Opinión
El pastor que se hizo cordero
El Papa Francisco supo «rescatar al rebaño»: siempre atento, cercano, solícito, incluso en los momentos más complejos y delicados

Cuando el Papa Francisco inició su pontificado el 19 de marzo de 2013, solemnidad de San José, dejó como impronta una palabra profundamente inspiradora: custodiar. Es decir, cuidar, velar, guardar, socorrer, proteger, atender a Jesús, a María, a la creación entera y a cada persona, especialmente a la más vulnerable.
A lo largo de estos años, toda la Iglesia universal, pero, yo, como servidor de la Diócesis de Barbastro-Monzón, hemos experimentado ese cuidado del Papa como un verdadero bálsamo y una caricia de Dios.
Él ha sabido ser, también con nosotros, el pastor que se hizo cordero para rescatar al rebaño: siempre atento, cercano, paterno, solícito, libre, noble y fiel, incluso en los momentos más complejos y delicados que hemos vivido en el planeta, pero también en la tierra en la que vivo.
Francisco no miró nunca hacia otro lado. Afrontó la realidad, por cruda que fuera, con altura y profundidad de miras. Al principio de su pontificado nadie se atrevía a cuestionar algunas de sus actitudes y conductas con los más desfavorecidos y excluidos de la sociedad por temor a la opinión pública. Ahora, siguiendo la expresión popular, atribuida equívocamente al Quijote, «ladran, Sancho… señal de que cabalgamos» creo que nadie va a poner en duda que universalmente será reconocido como el Papa de los excluidos.
Nos animó a caminar juntos, haciendo converger las potencialidades que Dios ha otorgado a cada uno, poniéndolas al servicio común, en un trabajo corresponsable y solidario (sinodal).
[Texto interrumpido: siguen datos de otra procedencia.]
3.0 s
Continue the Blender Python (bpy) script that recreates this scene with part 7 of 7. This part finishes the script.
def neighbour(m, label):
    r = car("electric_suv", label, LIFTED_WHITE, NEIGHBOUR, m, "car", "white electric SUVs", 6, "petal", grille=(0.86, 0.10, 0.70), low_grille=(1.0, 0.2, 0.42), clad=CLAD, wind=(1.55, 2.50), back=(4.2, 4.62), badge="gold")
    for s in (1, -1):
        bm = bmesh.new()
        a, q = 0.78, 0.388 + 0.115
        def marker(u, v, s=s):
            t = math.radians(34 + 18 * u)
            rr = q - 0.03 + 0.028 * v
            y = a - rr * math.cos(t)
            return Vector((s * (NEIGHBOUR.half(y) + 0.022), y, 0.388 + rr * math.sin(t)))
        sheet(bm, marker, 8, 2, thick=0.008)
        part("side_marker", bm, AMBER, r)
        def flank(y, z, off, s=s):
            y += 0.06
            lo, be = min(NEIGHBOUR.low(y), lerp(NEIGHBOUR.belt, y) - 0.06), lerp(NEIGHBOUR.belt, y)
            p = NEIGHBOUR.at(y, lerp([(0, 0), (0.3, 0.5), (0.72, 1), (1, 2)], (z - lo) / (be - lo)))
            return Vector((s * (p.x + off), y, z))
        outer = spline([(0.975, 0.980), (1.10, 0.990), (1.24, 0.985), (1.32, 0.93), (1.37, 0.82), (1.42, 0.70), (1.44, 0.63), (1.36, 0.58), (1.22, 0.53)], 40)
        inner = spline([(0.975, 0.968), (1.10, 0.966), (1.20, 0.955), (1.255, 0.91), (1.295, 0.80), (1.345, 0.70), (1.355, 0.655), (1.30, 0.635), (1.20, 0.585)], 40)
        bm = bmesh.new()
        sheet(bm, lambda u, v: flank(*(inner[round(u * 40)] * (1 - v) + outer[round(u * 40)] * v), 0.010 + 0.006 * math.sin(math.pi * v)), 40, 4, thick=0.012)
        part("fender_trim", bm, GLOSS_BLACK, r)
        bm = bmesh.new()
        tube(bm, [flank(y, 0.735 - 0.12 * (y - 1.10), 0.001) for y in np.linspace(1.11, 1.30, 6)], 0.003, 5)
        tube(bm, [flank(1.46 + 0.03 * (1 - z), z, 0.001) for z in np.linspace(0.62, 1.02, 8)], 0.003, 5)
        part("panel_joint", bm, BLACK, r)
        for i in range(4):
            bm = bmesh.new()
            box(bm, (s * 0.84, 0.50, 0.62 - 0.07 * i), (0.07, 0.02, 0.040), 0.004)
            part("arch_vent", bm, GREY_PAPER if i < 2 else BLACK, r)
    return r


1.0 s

En varias ocasiones se interesó personalmente por nuestras inquietudes pastorales, jurídicas o canónicas, sobre todo en lo relativo al patrimonio artístico, tratando siempre de buscar –desde el marco legal– el cauce de comunión más adecuado.
Su impulso sinodal nos ha ayudado a avanzar hacia una Iglesia más comprometida, cercana y participativa, en la que cada comunidad –aunque exigua, envejecida o dispersa– ha sabido implicar a laicos, consagrados y ministros ordenados en una misma misión compartida. No se trataba de un mero ajuste estructural, sino un verdadero paso adelante hacia una Iglesia en salida, donde el laicado –y especialmente la mujer– ha cobrado un protagonismo renovado.
El Papa ha sabido también valorar y defender la dignidad de la Casa común y de nuestra tierra, cuando, desde ámbitos civiles o incluso eclesiales, se han puesto en cuestión sus raíces, su identidad o su patrimonio.
En lo personal, ha sido un padre y confidente. Se empeñó en que yo fuera obispo, cuando yo había manifestado por carta que no veía en esa tesitura, escribiéndole incluso al prefecto del Dicasterio para los Obispos poniendo un montón de pegas. En una audiencia en el Aula Pablo VI, los ujieres me hicieron subir al escenario para saludarle brevemente. Yo iba de curilla, porque era rector del Colegio Español en Roma, y me soltó: «¡Eh, el santito, eh, el buenito!» Pensé que me había confundido por completo, pero fue así. Acto seguido, me dijo: «Y no quería... ¿cómo no quería? ¿y me escribe una carta?» Mi respuesta fue un «¡Ay, madre mía!» Francisco me insistió: «El santito, el buenito, el que no quería». En ese momento me quedé petrificado, porque además me regaló un pectoral, como el que lleva él y un anillo. Y me los bendijo. Así es el pastor: el pastor que se hizo cordero para rescatar al rebaño.